In a third case, a Manitoba adjudicator called a claimant who said he was fondled by a nun a "credible witness," but denied him compensation, saying she was "not satisfied the act had a sexual purpose." Justice James Edmond of the Manitoba Court of Queen's Bench ruled in August that it is not necessary to prove intent to find a sexual assault has occurred, and ordered the case sent back to an adjudicator for reconsideration.

After the Manitoba ruling, Perry Bellegarde, the National Chief of the Assembly of First Nations, wrote to Dan Shapiro, the chief adjudicator of the IAP, to ask that all cases in which the same error could have occurred be re-examined.

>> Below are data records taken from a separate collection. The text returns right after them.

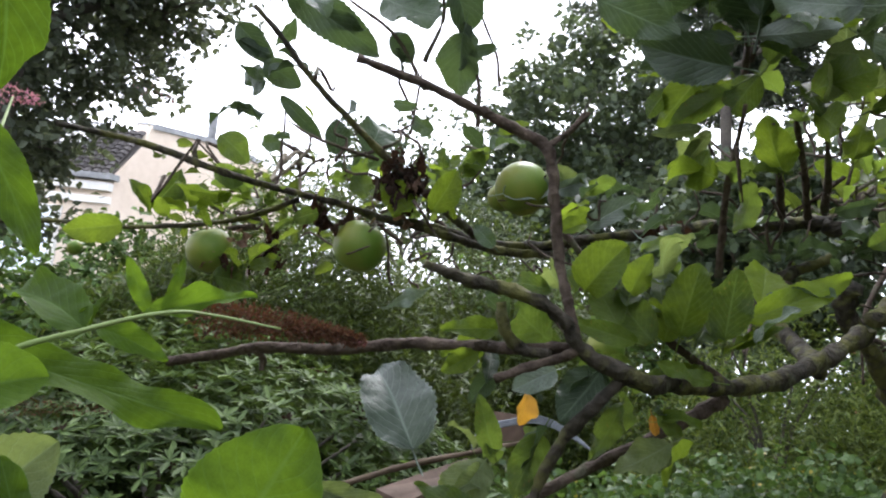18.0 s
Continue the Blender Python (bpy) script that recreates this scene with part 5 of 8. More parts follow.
leaf(OLD_TREE, (-0.463, 0.913, 2.029), (-0.414, 0.916, 1.980), 0.67, 60, 'grey', 0)
leaf(OLD_TREE, (-0.465, 0.964, 2.035), (-0.428, 0.983, 2.040), 0.54, 41, 'grey', 1)
leaf(OLD_TREE, (-0.374, 0.954, 1.940), (-0.370, 0.946, 2.019), 0.78, 163, 'green', 2)
leaf(OLD_TREE, (-0.377, 0.994, 1.947), (-0.410, 0.975, 1.981), 0.60, -43, 'green', 1)
leaf(OLD_TREE, (-0.553, 0.918, 1.964), (-0.504, 0.923, 1.960), 0.78, 84, 'bright', 0)
leaf(OLD_TREE, (-0.563, 0.955, 1.964), (-0.528, 0.959, 1.952), 0.47, -39, 'green', 5)
leaf(OLD_TREE, (-0.639, 0.884, 1.962), (-0.653, 0.849, 1.879), 0.67, -73, 'dark', 4)
leaf(OLD_TREE, (-0.666, 0.916, 1.984), (-0.680, 0.874, 2.009), 0.61, 31, 'green', 5)
leaf(OLD_TREE, (-0.721, 0.903, 1.800), (-0.676, 0.908, 1.733), 0.45, 57, 'bright', 0)
leaf(OLD_TREE, (-0.742, 0.920, 1.794), (-0.681, 0.918, 1.785), 0.64, -46, 'bright', 3)
leaf(OLD_TREE, (-0.720, 0.887, 1.849), (-0.638, 0.851, 1.849), 0.67, 97, 'bright', 4)
leaf(OLD_TREE, (-0.743, 0.919, 1.863), (-0.680, 0.892, 1.904), 0.54, -34, 'dark', 1)
leaf(OLD_TREE, (-0.638, 0.881, 1.976), (-0.720, 0.895, 2.016), 0.67, -66, 'bright', 0)
leaf(OLD_TREE, (-0.657, 0.916, 1.978), (-0.675, 0.942, 2.028), 0.45, 46, 'green', 5)
leaf(OLD_TREE, (-0.365, 0.958, 1.905), (-0.318, 1.012, 1.930), 0.45, 85, 'bright', 0)
leaf(OLD_TREE, (-0.355, 0.961, 1.916), (-0.302, 0.997, 1.938), 0.72, -30, 'bright', 3)
leaf(OLD_TREE, (-0.497, 0.967, 1.801), (-0.451, 0.982, 1.816), 0.67, 77, 'green', 4)
leaf(OLD_TREE, (-0.525, 1.002, 1.827), (-0.495, 0.982, 1.848), 0.59, 19, 'dark', 3)
leaf(OLD_TREE, (-0.527, 0.982, 1.848), (-0.501, 0.984, 1.852), 0.44, -47, 'dark', 5)
leaf(OLD_TREE, (-0.527, 1.007, 1.840), (-0.496, 1.008, 1.823), 0.60, -58, 'dark', 5)
leaf(OLD_TREE, (-0.412, 0.978, 1.893), (-0.473, 0.988, 1.843), 0.56, -126, 'grey', 2)
leaf(OLD_TREE, (-0.393, 0.999, 1.872), (-0.440, 0.992, 1.844), 0.47, 71, 'grey', 1)
leaf(OLD_TREE, (-0.466, 0.977, 1.881), (-0.499, 0.986, 1.831), 0.61, -56, 'dark', 3)
leaf(OLD_TREE, (-0.421, 0.990, 1.909), (-0.433, 1.040, 1.898), 0.68, 54, 'bright', 1)
leaf(OLD_TREE, (-0.562, 0.888, 2.008), (-0.590, 0.830, 2.001), 0.56, -124, 'green', 4)
leaf(OLD_TREE, (-0.600, 0.899, 2.017), (-0.636, 0.874, 2.032), 0.70, -9, 'under', 3)
leaf(OLD_TREE, (-0.394, 0.972, 1.870), (-0.330, 0.967, 1.846), 0.45, 68, 'grey', 0)
leaf(OLD_TREE, (-0.395, 0.942, 1.867), (-0.354, 0.921, 1.850), 0.44, 23, 'dark', 3)
leaf(OLD_TREE, (-0.400, 0.983, 1.910), (-0.383, 1.015, 1.931), 0.41, 58, 'grey', 1)
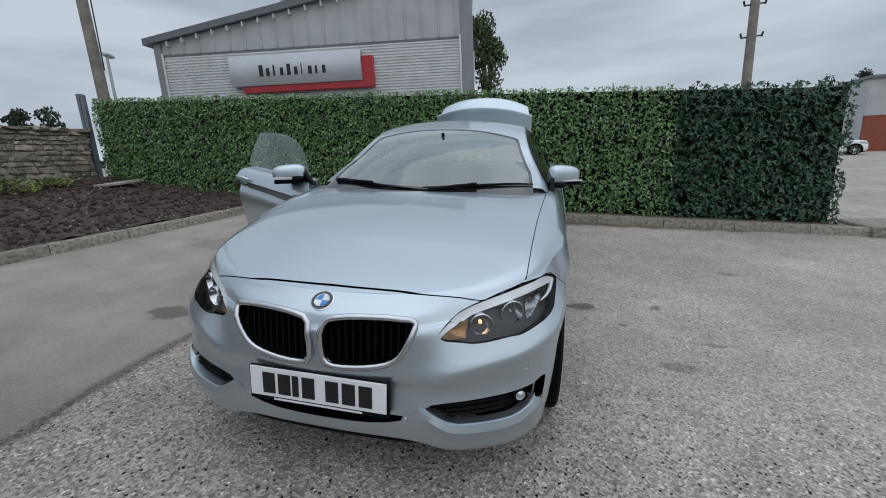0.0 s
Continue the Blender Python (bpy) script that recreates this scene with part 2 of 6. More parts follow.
class Skin:
    """A smooth sheet that is cut along lines into panels; every piece keeps the sheet's own normals."""

    def __init__(self, rows):
        n = len(rows[0])
        v = np.array(rows, float)
        du, dv = np.gradient(v, axis=0), np.gradient(v, axis=1)
        nn = np.cross(du, dv)
        nn /= np.maximum(np.linalg.norm(nn, axis=-1, keepdims=True), 1e-9)
        self.v, self.n = v.reshape(-1, 3), nn.reshape(-1, 3)
        self.f = [((i * n + j, (i + 1) * n + j, (i + 1) * n + j + 1, i * n + j + 1), "skin") for i in range(len(rows) - 1) for j in range(n - 1)]

    def cut(self, values, tag, only=("skin",)):
        """Gives the pieces where values(x, y, z, normals) < 0 the tag."""
        d = values(self.v[:, 0], self.v[:, 1], self.v[:, 2], self.n)
        d = np.where(np.abs(d) < 1e-5, 1e-5, d)
        new_v, new_n, made, out = [], [], {}, []
        count = len(self.v)
        for face, old in self.f:
            if old not in only:
                out.append((face, old))
                continue
            neg = [d[i] < 0 for i in face]
            if all(neg):
                out.append((face, tag))
                continue
            if not any(neg):
                out.append((face, old))
                continue
            inside, outside = [], []
            for k, i in enumerate(face):
                j = face[(k + 1) % len(face)]
                (inside if d[i] < 0 else outside).append(i)
                if (d[i] < 0) != (d[j] < 0):
                    key = (min(i, j), max(i, j))
                    if key not in made:
                        t = d[key[0]] / (d[key[0]] - d[key[1]])
                        made[key] = count + len(new_v)
                        new_v.append(self.v[key[0]] * (1 - t) + self.v[key[1]] * t)
                        new_n.append(self.n[key[0]] * (1 - t) + self.n[key[1]] * t)
                    inside.append(made[key])
                    outside.append(made[key])
            if len(inside) > 2:
                out.append((tuple(inside), tag))
            if len(outside) > 2:
                out.append((tuple(outside), old))
        if new_v:
            self.v = np.vstack([self.v, new_v])
            self.n = np.vstack([self.n, new_n])
        self.f = out

    def seam(self, values, tag, only=("skin",), gap=0.005):
        """Cuts a panel out, with an open joint round it."""
        self.cut(lambda x, y, z, n: values(x, y, z, n) - gap / 2, "fresh_joint", only)
        self.cut(lambda x, y, z, n: values(x, y, z, n) + gap / 2, tag, ("fresh_joint",))
        self.f = [(f, "joint" if t == "fresh_joint" else t) for f, t in self.f]

    def islands(self, tag):
        """Splits the faces of a tag into connected pieces and gives back their tags."""
        root = {}

        def find(i):
            while root.setdefault(i, i) != i:
                root[i] = root[root[i]]
                i = root[i]
            return i

        for f, t in self.f:
            if t == tag:
                for i in f[1:]:
                    root[find(i)] = find(f[0])
        names = {}
        self.f = [(f, tag + "_" + str(names.setdefault(find(f[0]), len(names))) if t == tag else t) for f, t in self.f]
        return [tag + "_" + str(k) for k in range(len(names))]

    def mesh(self, name, tags, mat, push=0.0, back=0.0, back_mat=None):
        faces = [f for f, t in self.f if t in tags]
        used = sorted({i for f in faces for i in f})
        at = {i: k for k, i in enumerate(used)}
        v, n = self.v[used], self.n[used] / np.maximum(np.linalg.norm(self.n[used], axis=1, keepdims=True), 1e-9)
        me = bpy.data.meshes.new(name)
        fs = [tuple(at[i] for i in f) for f in faces]
        count = len(v)
        vs = v + n * push
        if back:
            inner = [tuple(i + count for i in reversed(f)) for f in fs]
            edges = {}
            for f in fs:
                for k, a in enumerate(f):
                    b = f[(k + 1) % len(f)]
                    edges[(a, b)] = True
            rim = [(b, a, a + count, b + count) for a, b in edges if (b, a) not in edges]
            me.from_pydata([tuple(p) for p in np.vstack([vs, vs - n * back])], [], fs + inner + rim)
            me.materials.append(mat)
            me.materials.append(back_mat or mat)
            for k, poly in enumerate(me.polygons):
                poly.material_index = 0 if k < len(fs) or k >= 2 * len(fs) else 1
            me.shade_smooth()
            me.set_sharp_from_angle(angle=radians(50))
        else:
            me.from_pydata([tuple(p) for p in vs], [], fs)
            me.materials.append(mat)
            me.shade_smooth()
            me.normals_split_custom_set_from_vertices([tuple(p) for p in n])
        return me


# ---- the silver coupe ----
from mathutils.bvhtree import BVHTree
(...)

"Where IAP claimants were wrongly denied compensation, we have requested that the individual be informed of the discrepancy and provided with an option to have their claim reviewed," Mr. Bellegarde wrote. "It is quite possible, that a number of IAP claimants across Canada have been adversely impacted and denied compensation as a result of the misinterpretation of the Settlement Agreement."

But Mr. Shapiro said in response to questions from The Globe and Mail that such a review is not possible.

"As the neutral administrator of the IAP, neither I nor the Indian Residential Schools Adjudication Secretariat (which provides administrative support for the IAP) is in a position to conduct a review of claims in this manner," Mr. Shapiro said in an e-mail. "Doing so could potentially compromise the essential neutrality of the decision-making process, particularly where claims may be returned to their original decision maker for re-determination."

The federal Liberal government is appealing the decision in the Spanish case, saying the judge erred by interfering in the findings of the adjudicator, the reviewer and the re-reviewer, and that he had no jurisdiction to order compensation awarded.

Meanwhile, numbers the Indigenous Affairs Department released recently in response to questions from NDP MP Charlie Angus suggest it is not easy to get an adjudicator's decision overturned on review. Of the 1,249 claimants who requested a review of their IAP decision as of May 12 of this year, 230 were given a new decision and 50 were granted a new hearing. And, of the 316 that went to re-review, just 19 got a new decision and three were given a new hearing.

"What I read into these numbers is that the IAP is very favourable to the government," Mr. Angus said, "very favourable to cases being thrown out, and we still haven't seen any real mechanisms within the IAP to address the injustices that have happened."